Anthony Wells, YouGov's director of political and social research, sets out the challenges the polling industry faces when it comes to surveying BAME Britons
Polling ethnic minorities in Britain is not easy. Around 12% of the British adult population is from an ethnic minority, but traditional random methods of polling struggle to find them.
At a simplistic level, if you were to ring random telephone numbers or knock on random doors, only one in eight of the people you managed to reach would be from an ethnic minority. The cost of such surveys is therefore often prohibitive and there has been a consequential lack of reliable data on the opinions of BAME Britons. For example, it is now ten years (and four general elections!) since the last Ethnic Minority British Election Study.
In theory online sampling should hold a solution to that. Using an online panel makes it easier to survey smaller demographic groups that are spread across the country. A panel-based pollster can ask their panellists about their ethnicity, and then use the data to recruit a bespoke sample of only ethnic minority respondents. It should be easy, but in practice it is quite hard. Or at least, it is hard to do it well. Anyone can interview the first 1,000 qualifying people they come across, it is more challenging to ensure those people are actually representative.
To give an example, at the time of the 2015 general election there was a lot of interest in the question of whether the Conservatives had made a significant breakthrough with ethnic minority voters, and some survey evidence suggested they had. When YouGov looked at similar data (working with Maria Sobolewska and Rob Ford of Manchester University) we found it was more likely that it was just a case of those online samples of ethnic minority Britons being too Conservative, and that comparing like-with-like the Conservative Party appeared to have made little progress. The point is that faulty data can lead to faulty conclusions - it is important to get it right, and simplistic solutions risk providing misleading data.
At a time when issues around racism in society are prominent, it is nevertheless crucial that we reflect the views of all parts of British society, including people from ethnic minorities. Hence this week we have published a new YouGov poll of ethnicity minority Britons (an exercise we hope to repeat more often in the future).
As with any survey, we started by ensuring we had the correct proportions of people in terms of age and gender, from the right regions and with the right level of education (Britain's ethnic minorities tend to be significantly younger, more likely to live in London, and more likely to have post-secondary education than white Britons). Targets for all of these were drawn from the Annual Population Survey.

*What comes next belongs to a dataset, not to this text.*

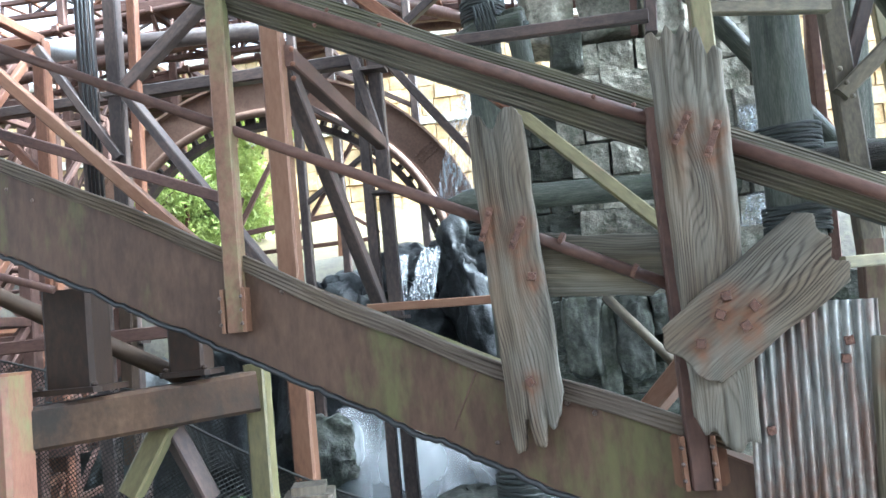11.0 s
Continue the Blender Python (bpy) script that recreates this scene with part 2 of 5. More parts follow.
GREYWOOD = wood("silver_grey_wood", (0.0285, 0.0245, 0.0188), (0.083, 0.0745, 0.0585), (0.136, 0.127, 0.103), (0.95, 0.80, 0.66), 110.0, 150.0, 0.27)
MOSSWOOD = wood("green_grey_timber", (0.0411, 0.0366, 0.027), (0.0838, 0.077, 0.0597), (0.133, 0.126, 0.0994), (0.85, 0.76, 0.58))
RUSTWOOD = wood("rust_stained_wood", (0.084, 0.055, 0.042), (0.168, 0.109, 0.080), (0.235, 0.202, 0.151), (0.8, 0.75, 0.5))


def tin(name):
    m = material(name, [(0.10, 0.102, 0.095), (0.21, 0.214, 0.2), (0.33, 0.333, 0.31)], 0.5, 0.2, 5, 40, (1, 1, 0.3), 0.2, (0.13, 0.06, 0.035), 7, 0.47)
    return rust_over(m)


TIN = tin("rust_streaked_tin")
ARCHSTEEL = material("arch_brown_steel", [(0.089, 0.0498, 0.0315), (0.135, 0.0783, 0.0499), (0.17, 0.107, 0.0701)], 0.6, 0, 2, 40, (1, 1, 1), 0.1)
DARKBROWN = material("dark_brown_steel", [(0.019, 0.0111, 0.0059), (0.0328, 0.0197, 0.0105), (0.0466, 0.0293, 0.0159)], 0.68, 0, 2.2, 30, (1, 1, 0.5), 0.12, (0.09, 0.10, 0.045), 2.2, 0.57)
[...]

There are also measures that are more specific to a survey of ethnic minority Britons. We targeted our sample to get the correct proportions of people from a Black, Indian, Pakistani and Bangladeshi, Mixed and other ethnic minority backgrounds. We also quota'ed and weighted by whether people were first generation immigrants or were born here in the UK. Finally, we weighted by how diverse an area people lived in, based on census output areas, so we had the correct proportions of ethnic minority people who lived in highly diverse areas and the correct proportion who lived in areas that were predominantly white.
All these things are important in getting a genuinely representative picture of BAME Britain, especially on issues like racism. Black people may have different views of the Black Lives Matter movement to people of an Asian or mixed background. People who were born here may have very different perceptions and experiences of racism from people who moved here later in life. People who live in an area with a highly diverse population may feel very differently to those who see only white faces in their local community.
There are some caveats. For example, YouGov's British panel is predominantly used to carry out surveys in the English language, meaning we are unlikely to have many panellists who don't speak English well. In the 2011 census, 16% of people from a Bangladeshi background said they spoke English poorly or not at all. However, no sampling technique is perfect and this is an attempt to produce the most representative sample of British BAME people we can from the tools currently available to us.
The full results are presented here and were written about here.
Since the 2015 polling error we have been working hard on recruiting more people to the YouGov panel who are not interested in politics or have lower levels of educational achievement. Alongside that one of our priorities in the years ahead is to recruit more people from ethnic minorities to our panel, to make it easier for us to do more polling of ethnic minority Britons in the future, and ensure that we able to measure and report the opinions of all parts of British society.